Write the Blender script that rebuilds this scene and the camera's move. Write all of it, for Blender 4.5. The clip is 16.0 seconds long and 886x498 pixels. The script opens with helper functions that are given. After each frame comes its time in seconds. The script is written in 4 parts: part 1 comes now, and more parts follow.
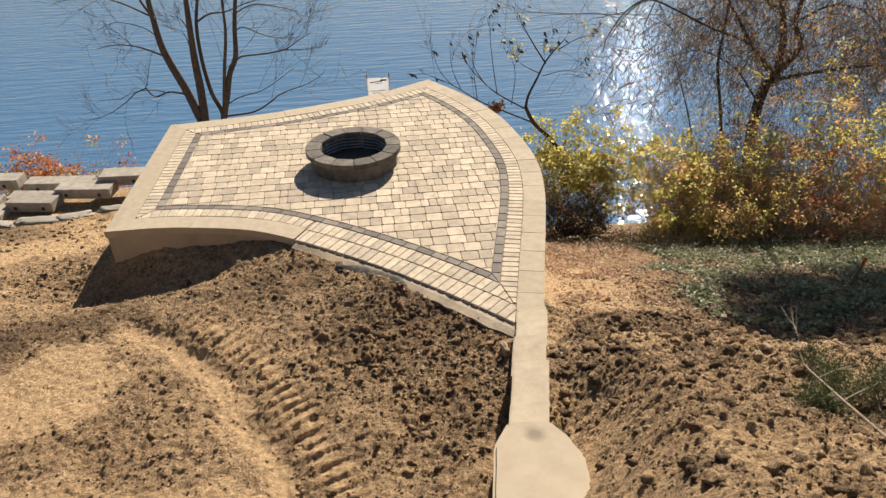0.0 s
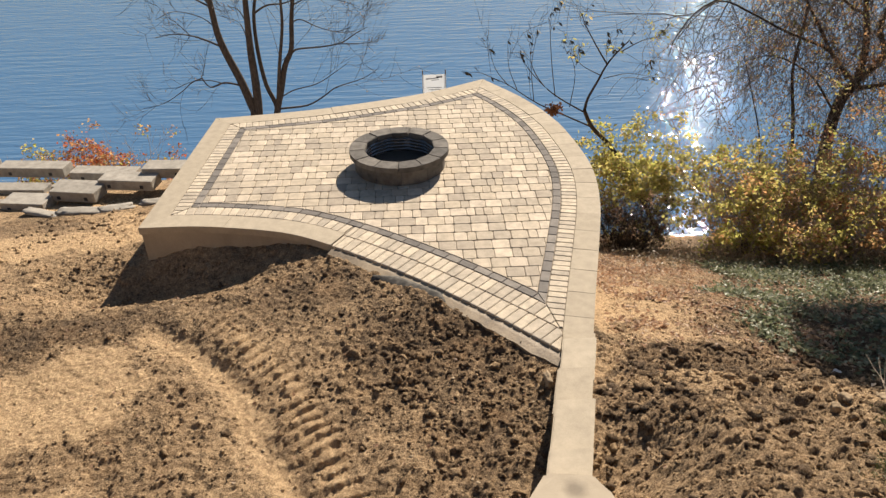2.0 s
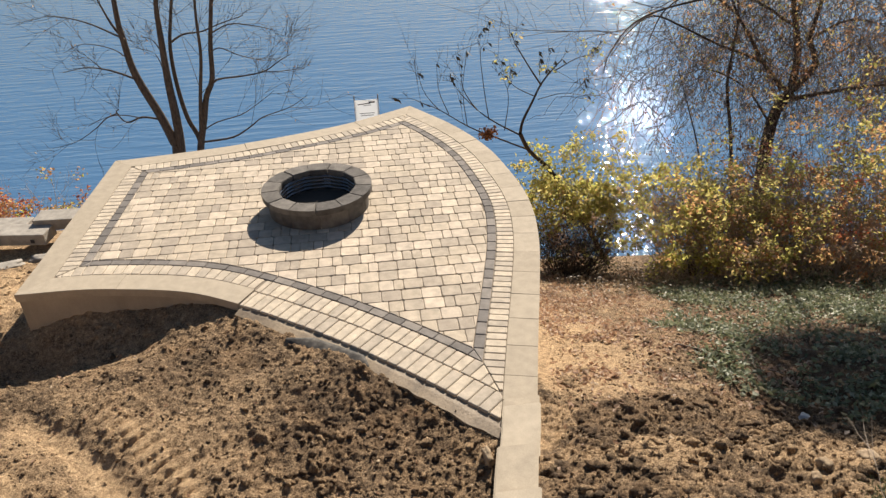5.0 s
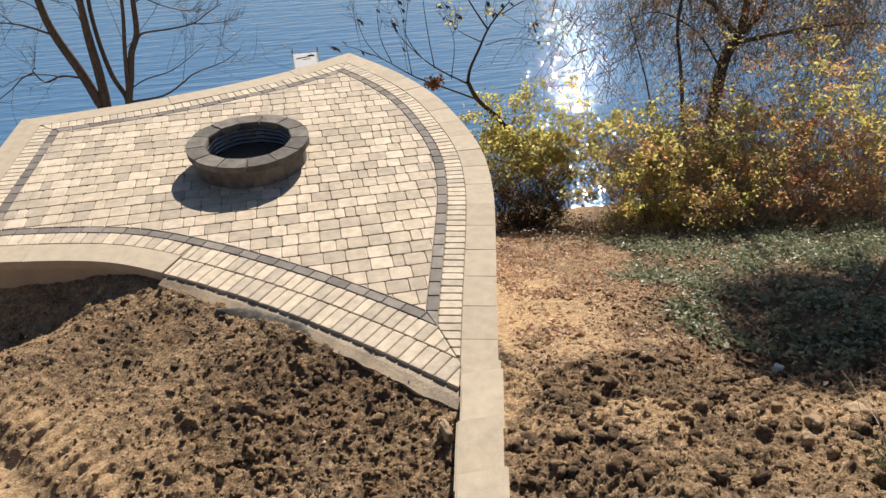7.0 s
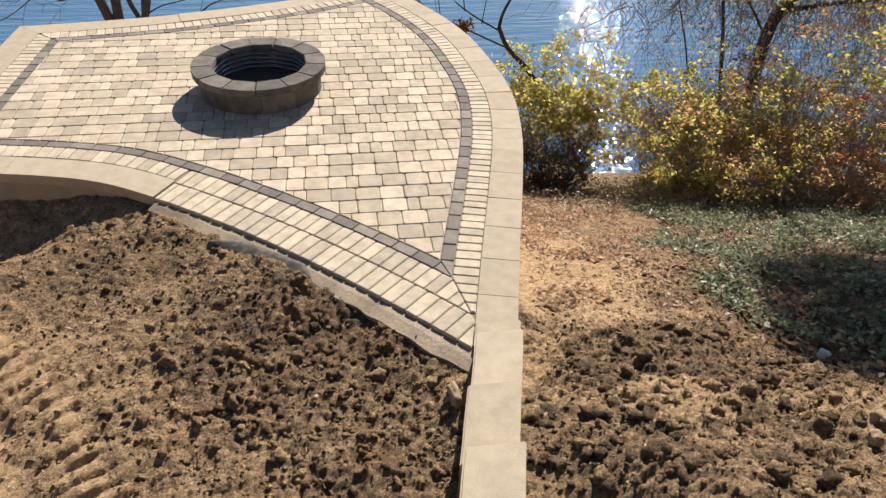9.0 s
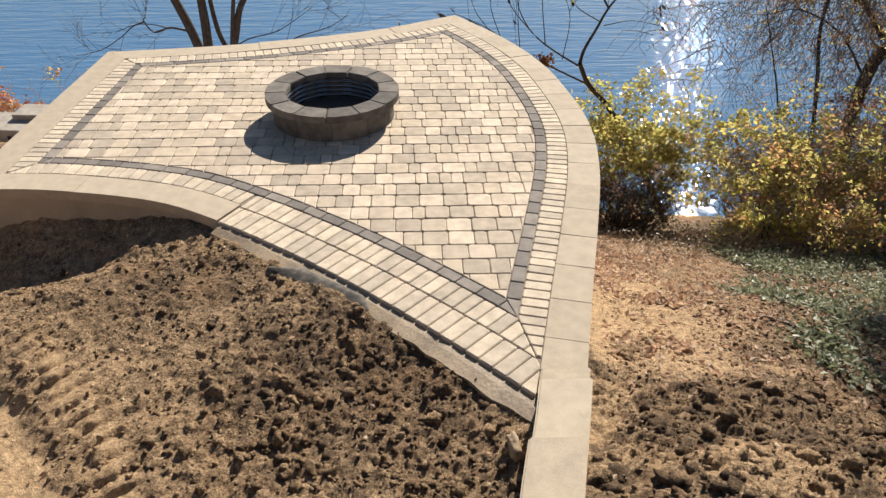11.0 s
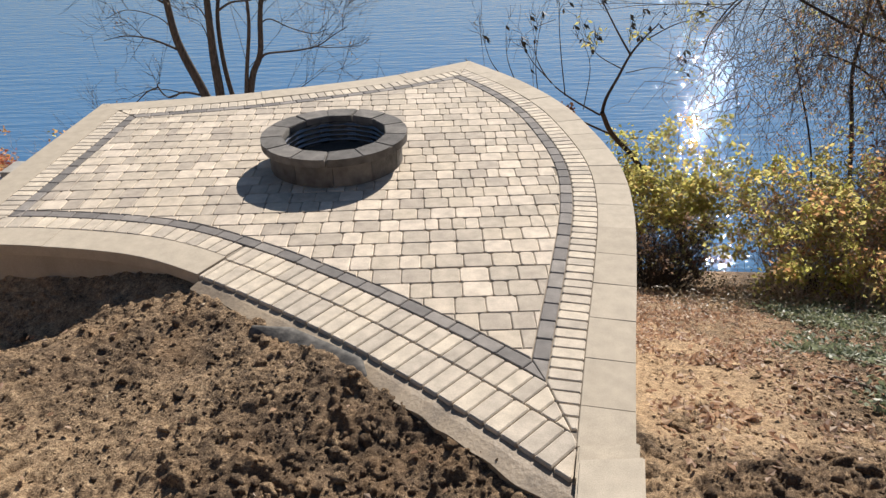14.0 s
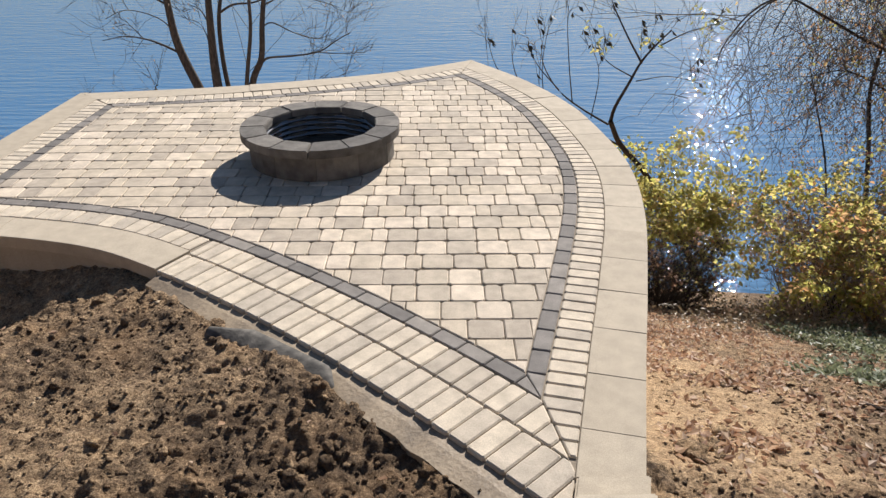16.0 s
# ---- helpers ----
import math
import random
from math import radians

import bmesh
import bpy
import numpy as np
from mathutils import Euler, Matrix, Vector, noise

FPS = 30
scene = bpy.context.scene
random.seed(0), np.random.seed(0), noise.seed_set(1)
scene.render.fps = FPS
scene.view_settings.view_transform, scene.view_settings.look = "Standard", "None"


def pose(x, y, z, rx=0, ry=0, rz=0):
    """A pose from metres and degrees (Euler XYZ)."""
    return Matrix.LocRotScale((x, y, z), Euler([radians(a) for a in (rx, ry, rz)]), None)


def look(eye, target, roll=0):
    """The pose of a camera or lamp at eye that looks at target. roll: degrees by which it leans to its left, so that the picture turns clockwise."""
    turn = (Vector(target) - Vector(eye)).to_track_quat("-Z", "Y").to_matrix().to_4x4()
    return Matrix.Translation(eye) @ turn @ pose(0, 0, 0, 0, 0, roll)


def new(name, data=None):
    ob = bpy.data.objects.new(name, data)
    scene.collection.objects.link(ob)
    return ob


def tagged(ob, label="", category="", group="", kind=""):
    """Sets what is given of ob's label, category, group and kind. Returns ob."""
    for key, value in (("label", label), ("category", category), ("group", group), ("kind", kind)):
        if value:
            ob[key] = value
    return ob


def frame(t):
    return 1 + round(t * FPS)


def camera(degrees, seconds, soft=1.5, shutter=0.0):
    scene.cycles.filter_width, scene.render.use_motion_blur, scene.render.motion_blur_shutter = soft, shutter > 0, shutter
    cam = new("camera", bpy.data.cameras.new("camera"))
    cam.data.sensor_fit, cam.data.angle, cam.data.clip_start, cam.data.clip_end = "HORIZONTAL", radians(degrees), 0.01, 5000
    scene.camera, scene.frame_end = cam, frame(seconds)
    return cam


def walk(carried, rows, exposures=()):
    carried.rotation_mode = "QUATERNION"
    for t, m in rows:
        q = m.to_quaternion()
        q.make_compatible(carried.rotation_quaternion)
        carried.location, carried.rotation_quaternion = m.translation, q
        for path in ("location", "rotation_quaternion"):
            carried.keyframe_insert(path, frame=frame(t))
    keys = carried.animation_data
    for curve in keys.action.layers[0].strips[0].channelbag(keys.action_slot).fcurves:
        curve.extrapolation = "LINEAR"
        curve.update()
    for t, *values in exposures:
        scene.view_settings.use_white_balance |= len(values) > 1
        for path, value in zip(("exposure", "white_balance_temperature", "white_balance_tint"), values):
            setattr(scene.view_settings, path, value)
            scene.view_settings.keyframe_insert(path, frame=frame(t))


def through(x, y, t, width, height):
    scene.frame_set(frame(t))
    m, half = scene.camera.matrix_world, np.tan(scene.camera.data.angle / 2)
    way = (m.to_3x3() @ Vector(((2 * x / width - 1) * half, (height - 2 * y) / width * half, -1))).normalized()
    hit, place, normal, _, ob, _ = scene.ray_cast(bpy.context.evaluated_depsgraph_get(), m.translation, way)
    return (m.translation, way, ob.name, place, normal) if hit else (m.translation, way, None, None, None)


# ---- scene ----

================

## PROBLEM STATEMENT
Repeat the lines exactly as they stand, from the opening line of the data through the line with "pose from metres". Pictures stay out of the copy.

## COMPLETE RESPONSE
Write the Blender script that rebuilds this scene and the camera's move. Write all of it, for Blender 4.5. The clip is 16.0 seconds long and 886x498 pixels. The script opens with helper functions that are given. After each frame comes its time in seconds. The script is written in 4 parts: part 1 comes now, and more parts follow.
0.0 s
2.0 s
5.0 s
7.0 s
9.0 s
11.0 s
14.0 s
16.0 s
# ---- helpers ----
import math
import random
from math import radians

import bmesh
import bpy
import numpy as np
from mathutils import Euler, Matrix, Vector, noise

FPS = 30
scene = bpy.context.scene
random.seed(0), np.random.seed(0), noise.seed_set(1)
scene.render.fps = FPS
scene.view_settings.view_transform, scene.view_settings.look = "Standard", "None"


def pose(x, y, z, rx=0, ry=0, rz=0):
    """A pose from metres and degrees (Euler XYZ)."""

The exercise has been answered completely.